ETD, especially shorter duration ETD, offers an interesting set of possibilities in our current environment of a sideways (or maybe downward moving) stock market and persistently low interest rates on "flight to quality" debt vehicles. We explored a number of screens in Part I and Part II of this article and aggregated the results to select a small set of candidate possibilities for further research/due diligence. We examined the history of defaults and early calls on this set of securities. Finally, we briefly examined the impact of a particularly turbulent financial event - namely BREXIT on this class of securities. Short maturity ETD held up well but obviously one day does not constitute real evidence/trends. The other key looming issue from our screens is that most of the resulting universe remains clustered in essentially one industry - this feels worrisome to me...
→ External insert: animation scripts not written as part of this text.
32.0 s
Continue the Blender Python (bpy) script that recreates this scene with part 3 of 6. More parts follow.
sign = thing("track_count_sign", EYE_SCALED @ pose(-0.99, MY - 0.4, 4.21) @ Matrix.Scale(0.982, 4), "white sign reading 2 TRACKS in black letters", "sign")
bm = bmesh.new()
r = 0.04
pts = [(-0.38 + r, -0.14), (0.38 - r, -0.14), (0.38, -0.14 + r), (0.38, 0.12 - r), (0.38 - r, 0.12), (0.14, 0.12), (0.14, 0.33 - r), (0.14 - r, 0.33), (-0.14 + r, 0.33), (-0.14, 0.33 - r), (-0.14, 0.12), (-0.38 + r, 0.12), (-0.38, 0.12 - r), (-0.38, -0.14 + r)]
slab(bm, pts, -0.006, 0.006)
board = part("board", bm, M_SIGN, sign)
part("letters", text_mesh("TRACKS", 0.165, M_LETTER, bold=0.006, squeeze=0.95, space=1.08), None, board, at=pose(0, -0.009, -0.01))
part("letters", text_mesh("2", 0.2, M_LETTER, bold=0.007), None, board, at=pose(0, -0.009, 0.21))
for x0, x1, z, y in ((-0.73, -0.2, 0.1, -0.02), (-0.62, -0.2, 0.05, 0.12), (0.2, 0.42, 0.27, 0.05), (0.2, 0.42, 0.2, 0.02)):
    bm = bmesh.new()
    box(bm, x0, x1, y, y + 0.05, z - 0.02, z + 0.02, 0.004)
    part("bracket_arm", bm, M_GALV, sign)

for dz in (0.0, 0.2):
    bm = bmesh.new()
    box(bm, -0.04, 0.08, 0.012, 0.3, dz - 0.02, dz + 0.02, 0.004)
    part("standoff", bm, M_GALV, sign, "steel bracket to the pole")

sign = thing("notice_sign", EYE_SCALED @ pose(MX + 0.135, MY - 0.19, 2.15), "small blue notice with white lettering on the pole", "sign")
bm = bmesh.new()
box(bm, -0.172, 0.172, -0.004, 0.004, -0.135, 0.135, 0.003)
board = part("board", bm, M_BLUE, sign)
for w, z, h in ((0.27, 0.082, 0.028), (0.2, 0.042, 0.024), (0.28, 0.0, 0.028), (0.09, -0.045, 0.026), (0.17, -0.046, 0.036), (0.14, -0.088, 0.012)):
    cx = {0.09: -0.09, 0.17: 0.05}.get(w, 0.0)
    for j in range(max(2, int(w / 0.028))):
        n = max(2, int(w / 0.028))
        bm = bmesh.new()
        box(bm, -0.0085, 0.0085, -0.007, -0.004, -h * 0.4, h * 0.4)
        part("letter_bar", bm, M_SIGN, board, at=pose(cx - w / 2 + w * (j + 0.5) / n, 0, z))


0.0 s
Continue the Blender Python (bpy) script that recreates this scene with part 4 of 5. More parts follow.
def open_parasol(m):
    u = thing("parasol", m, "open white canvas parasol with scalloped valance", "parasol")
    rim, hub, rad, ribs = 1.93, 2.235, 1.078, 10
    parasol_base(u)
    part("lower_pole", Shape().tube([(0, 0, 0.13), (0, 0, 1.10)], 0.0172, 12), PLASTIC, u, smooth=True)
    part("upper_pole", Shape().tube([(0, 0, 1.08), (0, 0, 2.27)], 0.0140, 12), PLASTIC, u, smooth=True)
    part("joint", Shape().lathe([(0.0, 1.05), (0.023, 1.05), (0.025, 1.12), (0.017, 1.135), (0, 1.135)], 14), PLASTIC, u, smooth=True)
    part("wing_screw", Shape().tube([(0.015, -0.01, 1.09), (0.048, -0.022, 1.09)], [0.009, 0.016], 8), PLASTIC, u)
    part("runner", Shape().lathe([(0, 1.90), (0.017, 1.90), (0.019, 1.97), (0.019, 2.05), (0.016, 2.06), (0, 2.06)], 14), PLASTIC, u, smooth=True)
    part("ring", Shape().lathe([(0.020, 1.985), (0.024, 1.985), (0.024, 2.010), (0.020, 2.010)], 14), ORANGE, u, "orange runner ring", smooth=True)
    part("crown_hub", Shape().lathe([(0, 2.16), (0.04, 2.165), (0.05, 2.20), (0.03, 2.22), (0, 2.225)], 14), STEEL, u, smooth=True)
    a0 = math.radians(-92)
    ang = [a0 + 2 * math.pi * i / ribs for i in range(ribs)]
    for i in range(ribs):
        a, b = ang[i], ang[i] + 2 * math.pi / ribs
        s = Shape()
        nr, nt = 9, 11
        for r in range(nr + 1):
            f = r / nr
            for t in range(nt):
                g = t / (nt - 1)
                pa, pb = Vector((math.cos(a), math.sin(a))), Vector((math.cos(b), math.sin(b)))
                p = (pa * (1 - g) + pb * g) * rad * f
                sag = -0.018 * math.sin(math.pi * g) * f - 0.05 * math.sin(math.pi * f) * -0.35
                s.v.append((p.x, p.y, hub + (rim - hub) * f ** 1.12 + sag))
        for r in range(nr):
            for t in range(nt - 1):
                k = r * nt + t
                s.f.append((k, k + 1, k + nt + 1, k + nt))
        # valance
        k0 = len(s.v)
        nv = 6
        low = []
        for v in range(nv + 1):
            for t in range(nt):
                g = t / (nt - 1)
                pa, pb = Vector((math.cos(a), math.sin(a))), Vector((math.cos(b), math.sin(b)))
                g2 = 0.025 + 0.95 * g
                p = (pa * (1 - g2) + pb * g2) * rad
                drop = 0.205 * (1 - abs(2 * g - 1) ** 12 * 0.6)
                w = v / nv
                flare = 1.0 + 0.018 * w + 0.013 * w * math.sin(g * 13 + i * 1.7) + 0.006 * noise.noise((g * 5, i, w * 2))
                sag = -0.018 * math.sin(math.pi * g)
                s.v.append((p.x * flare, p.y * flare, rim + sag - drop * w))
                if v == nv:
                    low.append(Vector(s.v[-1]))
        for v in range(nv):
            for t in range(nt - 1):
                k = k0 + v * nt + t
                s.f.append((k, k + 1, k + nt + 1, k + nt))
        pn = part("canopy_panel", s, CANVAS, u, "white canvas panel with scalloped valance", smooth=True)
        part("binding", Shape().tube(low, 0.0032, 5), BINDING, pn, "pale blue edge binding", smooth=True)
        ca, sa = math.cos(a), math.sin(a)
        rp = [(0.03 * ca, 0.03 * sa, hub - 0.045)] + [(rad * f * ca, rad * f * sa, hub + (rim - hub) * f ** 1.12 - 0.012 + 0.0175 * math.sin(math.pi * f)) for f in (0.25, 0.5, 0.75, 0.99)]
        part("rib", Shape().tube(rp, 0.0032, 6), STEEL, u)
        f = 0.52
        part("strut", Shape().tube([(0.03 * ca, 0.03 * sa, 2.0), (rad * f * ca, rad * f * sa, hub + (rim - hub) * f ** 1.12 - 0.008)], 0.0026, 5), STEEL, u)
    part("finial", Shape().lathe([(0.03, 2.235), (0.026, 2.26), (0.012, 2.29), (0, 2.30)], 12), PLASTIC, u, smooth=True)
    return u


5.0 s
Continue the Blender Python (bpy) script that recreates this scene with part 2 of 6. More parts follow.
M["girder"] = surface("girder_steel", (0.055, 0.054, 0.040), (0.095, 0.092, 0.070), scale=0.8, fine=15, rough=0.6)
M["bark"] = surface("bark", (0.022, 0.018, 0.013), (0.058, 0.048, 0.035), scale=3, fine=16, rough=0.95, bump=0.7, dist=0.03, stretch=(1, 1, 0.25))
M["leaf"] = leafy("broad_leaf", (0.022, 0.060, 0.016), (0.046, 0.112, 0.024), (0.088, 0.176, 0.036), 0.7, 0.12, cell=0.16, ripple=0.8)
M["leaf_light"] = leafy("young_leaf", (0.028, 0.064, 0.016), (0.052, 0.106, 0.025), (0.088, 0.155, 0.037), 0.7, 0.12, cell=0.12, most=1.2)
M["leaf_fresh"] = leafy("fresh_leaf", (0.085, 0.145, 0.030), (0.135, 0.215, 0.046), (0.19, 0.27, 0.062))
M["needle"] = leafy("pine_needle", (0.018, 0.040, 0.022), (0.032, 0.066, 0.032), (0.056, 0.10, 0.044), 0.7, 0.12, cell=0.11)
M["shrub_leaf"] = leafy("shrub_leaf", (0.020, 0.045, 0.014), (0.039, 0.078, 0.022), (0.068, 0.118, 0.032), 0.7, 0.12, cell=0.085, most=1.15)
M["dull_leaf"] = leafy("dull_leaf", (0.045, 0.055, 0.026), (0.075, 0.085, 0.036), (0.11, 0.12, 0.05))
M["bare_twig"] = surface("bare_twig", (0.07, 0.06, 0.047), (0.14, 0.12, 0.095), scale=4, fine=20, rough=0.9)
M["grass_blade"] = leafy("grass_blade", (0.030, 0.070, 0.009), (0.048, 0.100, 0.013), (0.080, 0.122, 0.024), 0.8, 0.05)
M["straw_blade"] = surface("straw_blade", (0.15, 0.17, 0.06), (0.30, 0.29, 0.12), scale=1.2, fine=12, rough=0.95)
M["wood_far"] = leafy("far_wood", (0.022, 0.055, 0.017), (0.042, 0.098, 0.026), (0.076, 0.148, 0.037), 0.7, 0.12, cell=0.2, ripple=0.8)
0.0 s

Disclosure: I am/we are long ABRN, TANO, TANN, ARU, HCAPL, HCJ. SSWN.
I wrote this article myself, and it expresses my own opinions. I am not receiving compensation for it (other than from Seeking Alpha). I have no business relationship with any company whose stock is mentioned in this article.
Additional disclosure: I am not an investment advisor, I am not giving you (the reader) investment advice. I strongly encourage you to pursue due diligence.